The Notre Dame Summit on AI, Faith, and Human Flourishing: Keynote on the DELTA Framework

The Notre Dame Summit on AI, Faith, and Human Flourishing brought together a dynamic network of scholars, faith leaders, technologists, journalists, and policymakers who believe in the enduring relevance of Christian ethical thought in a world of powerful AI. Featuring keynote sessions, training workshops, collaborative sessions, technology showcases, and time for personal prayer and communal worship, the Summit created opportunities for participants to create impactful, public-reaching projects while deepening their own faith through spiritually-centered interactions with others.
The livestream of the opening keynote for the Notre Dame Summit on AI, Faith, and Human Flourishing, was delivered by Meghan Sullivan, Wilsey Family College Professor of Philosophy, and director of the Institute for Ethics and the Common Good and the Notre Dame Ethics Initiative. Rev. John I. Jenkins, C.S.C. provided the introduction. The keynote introduced the DELTA framework, a faith-informed approach to conversations about AI that is rooted in Christian values — dignity, embodiment, love, transcendence, and agency. This event was recorded on September 23, 2025.

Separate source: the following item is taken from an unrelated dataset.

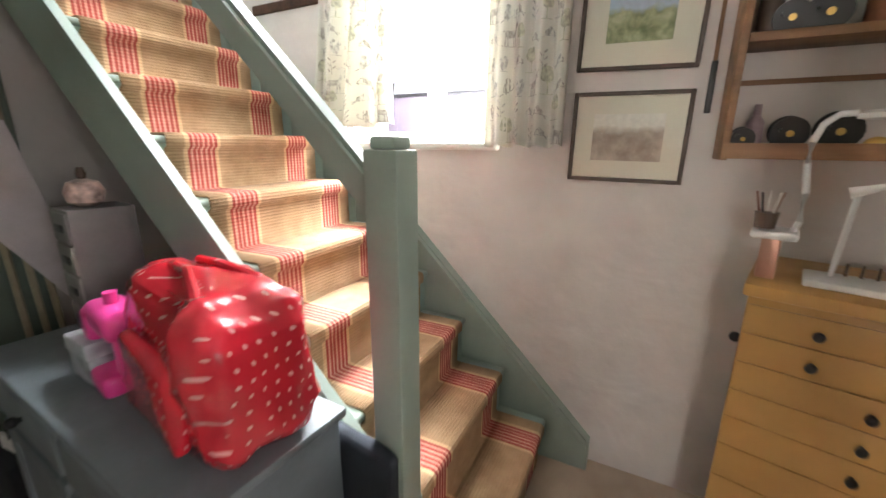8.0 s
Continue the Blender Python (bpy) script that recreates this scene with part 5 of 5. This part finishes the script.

For more information visit the event website.
Speaker:
Meghan Sullivan is the Wilsey Family College Professor of Philosophy at the University of Notre Dame. She serves as director of the University-wide Ethics Initiative and is the founding director of Notre Dame’s Institute for Ethics and the Common Good. The hub for University research and teaching in ethics, the Institute includes the Rev. John I. Jenkins, C.S.C, Center for Virtue Ethics, the Notre Dame–IBM Technology Ethics Lab, and a major grant from the John Templeton Foundation focused on developing the next generation of courses on human flourishing, as well as a robust slate of highly competitive fellowships and programming. Sullivan is deeply interested in the ways philosophy contributes to the good life and the best methods for promoting philosophical thought. Time Biases, her 2018 book with Oxford University Press, offers philosophical guidance about how to navigate the puzzles that the passage of time poses to rational planning. In 2022, Sullivan published The Good Life Method with Penguin Press (co-authored with her teaching collaborator Paul Blaschko) based on a wildly popular introductory philosophy course she developed at Notre Dame called “God and the Good Life.” She is working on a new book about the role of unconditional love in moral lives, and is directing a major grant project to expand the love ethic. She will be a featured speaker at the 2025 TED Next Conference. Sullivan is a former coeditor (2021–2024) for Nous, a top philosophy journal. She holds degrees from the University of Virginia (B.A.: Philosophy and Politics, Highest Distinction), Oxford (B.Phil: Philosophy), and Rutgers (Ph.D.: Philosophy), and studied at Oxford as a Rhodes Scholar (Balliol College).